| PROBLEM |
Give only one thing: the number of lines that include the word "render".

Scripts that build animated scenes
++++++++++

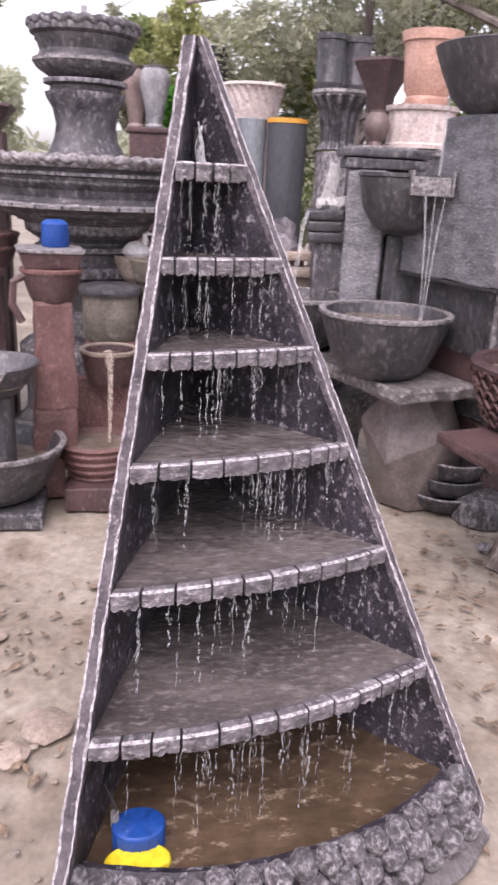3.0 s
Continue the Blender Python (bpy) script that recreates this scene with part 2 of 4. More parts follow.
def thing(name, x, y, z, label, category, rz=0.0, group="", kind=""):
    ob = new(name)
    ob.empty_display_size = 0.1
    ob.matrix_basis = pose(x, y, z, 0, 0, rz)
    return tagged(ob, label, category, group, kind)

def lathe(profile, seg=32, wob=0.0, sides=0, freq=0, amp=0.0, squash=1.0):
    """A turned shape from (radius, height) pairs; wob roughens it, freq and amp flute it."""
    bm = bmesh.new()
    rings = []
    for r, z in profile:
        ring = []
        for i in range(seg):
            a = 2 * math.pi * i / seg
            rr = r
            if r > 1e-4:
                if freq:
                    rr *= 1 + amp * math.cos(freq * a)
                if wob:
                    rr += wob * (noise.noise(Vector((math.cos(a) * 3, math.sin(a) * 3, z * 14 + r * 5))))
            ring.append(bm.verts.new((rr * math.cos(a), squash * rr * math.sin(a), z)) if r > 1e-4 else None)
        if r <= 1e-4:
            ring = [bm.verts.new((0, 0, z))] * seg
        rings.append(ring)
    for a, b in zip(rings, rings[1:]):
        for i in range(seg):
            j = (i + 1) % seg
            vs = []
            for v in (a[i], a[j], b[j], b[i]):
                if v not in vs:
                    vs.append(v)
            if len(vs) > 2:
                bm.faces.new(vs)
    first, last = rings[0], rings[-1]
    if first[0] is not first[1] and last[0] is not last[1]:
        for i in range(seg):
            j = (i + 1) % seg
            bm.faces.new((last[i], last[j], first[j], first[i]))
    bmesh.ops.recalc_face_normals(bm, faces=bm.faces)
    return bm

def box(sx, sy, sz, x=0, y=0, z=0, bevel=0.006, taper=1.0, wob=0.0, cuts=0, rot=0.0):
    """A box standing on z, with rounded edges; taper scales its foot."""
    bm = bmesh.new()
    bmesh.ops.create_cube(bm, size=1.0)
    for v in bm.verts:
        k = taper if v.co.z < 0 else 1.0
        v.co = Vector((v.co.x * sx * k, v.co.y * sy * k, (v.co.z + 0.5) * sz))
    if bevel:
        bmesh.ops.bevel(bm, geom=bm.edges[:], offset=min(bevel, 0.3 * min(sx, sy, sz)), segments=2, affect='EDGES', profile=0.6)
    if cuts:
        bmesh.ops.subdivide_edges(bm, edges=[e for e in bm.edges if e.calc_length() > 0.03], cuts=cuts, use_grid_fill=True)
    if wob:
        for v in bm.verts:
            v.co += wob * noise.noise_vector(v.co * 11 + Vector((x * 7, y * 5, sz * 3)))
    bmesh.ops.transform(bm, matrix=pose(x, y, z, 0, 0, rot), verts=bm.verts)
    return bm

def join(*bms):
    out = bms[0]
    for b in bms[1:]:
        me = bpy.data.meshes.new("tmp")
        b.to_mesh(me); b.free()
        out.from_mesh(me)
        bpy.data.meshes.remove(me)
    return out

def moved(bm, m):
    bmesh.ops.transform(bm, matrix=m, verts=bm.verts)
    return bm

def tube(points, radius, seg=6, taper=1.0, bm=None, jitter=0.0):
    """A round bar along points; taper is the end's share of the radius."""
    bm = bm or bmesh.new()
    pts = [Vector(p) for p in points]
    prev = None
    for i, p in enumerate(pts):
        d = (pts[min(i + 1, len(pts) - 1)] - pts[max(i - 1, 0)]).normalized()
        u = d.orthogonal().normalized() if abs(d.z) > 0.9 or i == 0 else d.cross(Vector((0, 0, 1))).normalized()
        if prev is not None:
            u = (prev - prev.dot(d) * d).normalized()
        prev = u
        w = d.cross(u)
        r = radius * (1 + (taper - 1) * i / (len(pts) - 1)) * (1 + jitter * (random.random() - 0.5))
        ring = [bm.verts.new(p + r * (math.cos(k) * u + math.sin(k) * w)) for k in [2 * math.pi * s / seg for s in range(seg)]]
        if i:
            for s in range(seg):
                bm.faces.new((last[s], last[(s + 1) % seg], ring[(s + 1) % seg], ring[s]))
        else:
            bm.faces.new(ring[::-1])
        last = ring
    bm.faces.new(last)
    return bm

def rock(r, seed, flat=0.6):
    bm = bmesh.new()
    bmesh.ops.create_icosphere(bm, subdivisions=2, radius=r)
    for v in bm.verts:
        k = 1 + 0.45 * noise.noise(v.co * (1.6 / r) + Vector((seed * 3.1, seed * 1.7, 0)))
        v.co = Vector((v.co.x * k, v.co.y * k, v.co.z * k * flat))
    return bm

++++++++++

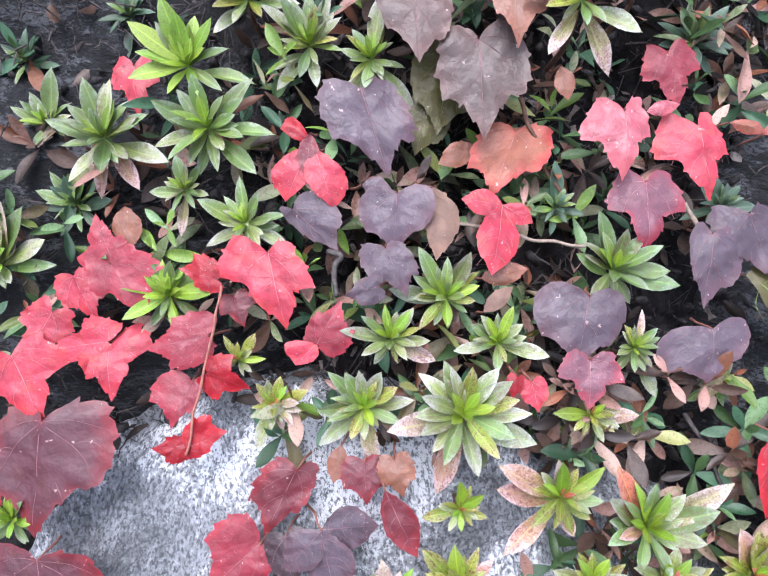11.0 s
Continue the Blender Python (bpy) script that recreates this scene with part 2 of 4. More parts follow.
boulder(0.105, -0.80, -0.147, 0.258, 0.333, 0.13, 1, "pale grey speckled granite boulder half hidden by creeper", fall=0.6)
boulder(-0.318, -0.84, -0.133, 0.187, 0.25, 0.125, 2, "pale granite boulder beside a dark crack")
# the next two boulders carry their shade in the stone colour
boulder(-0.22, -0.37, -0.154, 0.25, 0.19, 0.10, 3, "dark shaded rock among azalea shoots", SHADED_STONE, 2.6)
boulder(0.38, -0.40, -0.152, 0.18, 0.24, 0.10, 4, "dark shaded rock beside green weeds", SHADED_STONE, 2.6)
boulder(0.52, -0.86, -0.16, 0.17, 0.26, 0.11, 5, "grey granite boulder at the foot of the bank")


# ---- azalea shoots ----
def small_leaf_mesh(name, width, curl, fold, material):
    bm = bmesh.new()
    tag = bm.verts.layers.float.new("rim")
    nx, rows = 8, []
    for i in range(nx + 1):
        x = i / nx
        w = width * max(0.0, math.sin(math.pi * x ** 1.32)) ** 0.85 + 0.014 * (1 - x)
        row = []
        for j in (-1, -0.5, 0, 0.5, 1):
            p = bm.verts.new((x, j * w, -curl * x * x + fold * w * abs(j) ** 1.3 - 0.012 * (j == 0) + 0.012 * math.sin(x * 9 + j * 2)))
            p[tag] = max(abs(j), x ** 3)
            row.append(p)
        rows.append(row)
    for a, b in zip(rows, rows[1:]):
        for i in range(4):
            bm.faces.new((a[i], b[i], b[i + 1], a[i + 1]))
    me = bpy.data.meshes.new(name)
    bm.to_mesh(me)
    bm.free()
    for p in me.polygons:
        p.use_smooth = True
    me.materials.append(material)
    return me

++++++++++

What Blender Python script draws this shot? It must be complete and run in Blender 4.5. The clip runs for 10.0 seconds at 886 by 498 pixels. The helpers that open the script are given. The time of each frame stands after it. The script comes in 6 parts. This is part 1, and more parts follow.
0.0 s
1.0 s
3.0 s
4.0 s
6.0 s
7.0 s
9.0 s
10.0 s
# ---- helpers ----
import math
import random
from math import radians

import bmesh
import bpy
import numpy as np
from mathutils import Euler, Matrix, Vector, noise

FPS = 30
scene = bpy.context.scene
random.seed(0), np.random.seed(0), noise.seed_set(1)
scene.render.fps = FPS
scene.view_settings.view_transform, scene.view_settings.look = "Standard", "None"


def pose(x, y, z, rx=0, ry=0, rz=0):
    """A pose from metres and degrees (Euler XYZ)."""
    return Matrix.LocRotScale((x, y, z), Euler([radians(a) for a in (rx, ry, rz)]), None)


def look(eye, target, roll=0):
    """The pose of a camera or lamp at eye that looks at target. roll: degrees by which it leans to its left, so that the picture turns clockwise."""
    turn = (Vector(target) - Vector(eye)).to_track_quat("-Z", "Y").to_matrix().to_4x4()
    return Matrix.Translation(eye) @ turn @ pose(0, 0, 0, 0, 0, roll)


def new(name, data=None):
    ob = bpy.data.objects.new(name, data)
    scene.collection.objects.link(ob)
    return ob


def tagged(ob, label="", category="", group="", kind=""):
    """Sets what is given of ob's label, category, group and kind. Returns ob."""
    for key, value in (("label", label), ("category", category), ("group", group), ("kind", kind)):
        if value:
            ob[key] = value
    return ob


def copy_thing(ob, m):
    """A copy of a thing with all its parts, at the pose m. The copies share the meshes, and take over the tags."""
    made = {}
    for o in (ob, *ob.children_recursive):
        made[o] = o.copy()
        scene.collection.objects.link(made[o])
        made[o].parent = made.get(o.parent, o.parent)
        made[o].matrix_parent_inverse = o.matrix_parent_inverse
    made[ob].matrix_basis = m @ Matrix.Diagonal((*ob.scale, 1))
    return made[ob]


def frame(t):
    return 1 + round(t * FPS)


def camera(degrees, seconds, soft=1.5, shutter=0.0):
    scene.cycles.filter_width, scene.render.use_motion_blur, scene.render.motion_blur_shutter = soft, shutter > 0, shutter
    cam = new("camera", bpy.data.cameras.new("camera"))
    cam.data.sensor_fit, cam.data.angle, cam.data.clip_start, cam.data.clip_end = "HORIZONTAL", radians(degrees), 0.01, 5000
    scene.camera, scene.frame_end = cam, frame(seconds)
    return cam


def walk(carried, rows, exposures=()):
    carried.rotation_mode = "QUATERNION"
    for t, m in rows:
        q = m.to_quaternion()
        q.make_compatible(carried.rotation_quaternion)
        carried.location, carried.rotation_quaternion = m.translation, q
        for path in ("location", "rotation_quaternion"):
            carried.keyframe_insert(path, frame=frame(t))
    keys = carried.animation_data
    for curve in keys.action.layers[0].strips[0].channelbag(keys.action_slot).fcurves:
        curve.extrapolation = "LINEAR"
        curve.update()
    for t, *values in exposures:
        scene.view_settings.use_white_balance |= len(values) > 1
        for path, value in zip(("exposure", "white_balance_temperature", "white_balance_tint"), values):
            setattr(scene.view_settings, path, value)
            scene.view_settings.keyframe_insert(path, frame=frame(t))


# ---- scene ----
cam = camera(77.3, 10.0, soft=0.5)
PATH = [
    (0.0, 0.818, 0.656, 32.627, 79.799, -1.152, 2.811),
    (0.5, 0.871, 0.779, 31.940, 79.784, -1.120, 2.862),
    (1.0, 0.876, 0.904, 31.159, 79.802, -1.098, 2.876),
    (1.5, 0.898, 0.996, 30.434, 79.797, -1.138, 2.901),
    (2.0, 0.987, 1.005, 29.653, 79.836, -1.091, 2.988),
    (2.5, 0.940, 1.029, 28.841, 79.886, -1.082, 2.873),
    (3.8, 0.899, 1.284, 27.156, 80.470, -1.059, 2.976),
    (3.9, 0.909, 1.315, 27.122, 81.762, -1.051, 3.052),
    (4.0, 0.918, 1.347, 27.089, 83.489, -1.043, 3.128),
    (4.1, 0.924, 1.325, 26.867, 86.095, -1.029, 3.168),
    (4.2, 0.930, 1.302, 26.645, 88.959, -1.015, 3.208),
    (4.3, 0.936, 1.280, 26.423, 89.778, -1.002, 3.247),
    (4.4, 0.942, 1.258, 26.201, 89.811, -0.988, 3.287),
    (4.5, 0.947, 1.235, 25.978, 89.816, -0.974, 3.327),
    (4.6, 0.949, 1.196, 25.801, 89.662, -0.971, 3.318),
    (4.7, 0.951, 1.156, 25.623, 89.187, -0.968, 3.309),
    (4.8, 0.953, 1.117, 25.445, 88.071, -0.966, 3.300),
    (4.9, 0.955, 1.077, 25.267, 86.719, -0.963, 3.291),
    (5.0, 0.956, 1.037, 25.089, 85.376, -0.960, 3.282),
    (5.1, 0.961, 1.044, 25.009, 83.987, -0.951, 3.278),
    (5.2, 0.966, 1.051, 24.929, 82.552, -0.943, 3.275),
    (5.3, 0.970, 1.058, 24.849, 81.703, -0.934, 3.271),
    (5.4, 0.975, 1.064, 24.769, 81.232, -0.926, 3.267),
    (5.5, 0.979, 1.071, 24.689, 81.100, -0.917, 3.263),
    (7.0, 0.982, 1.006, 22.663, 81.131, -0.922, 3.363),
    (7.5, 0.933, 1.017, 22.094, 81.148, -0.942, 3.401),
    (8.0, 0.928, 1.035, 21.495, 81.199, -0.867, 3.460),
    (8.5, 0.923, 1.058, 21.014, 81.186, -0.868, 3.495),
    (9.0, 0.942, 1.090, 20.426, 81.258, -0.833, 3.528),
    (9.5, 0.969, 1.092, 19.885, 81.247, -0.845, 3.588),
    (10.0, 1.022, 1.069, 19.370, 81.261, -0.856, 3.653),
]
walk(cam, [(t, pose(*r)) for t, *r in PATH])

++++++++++

| EXERCISE OUTPUT |
2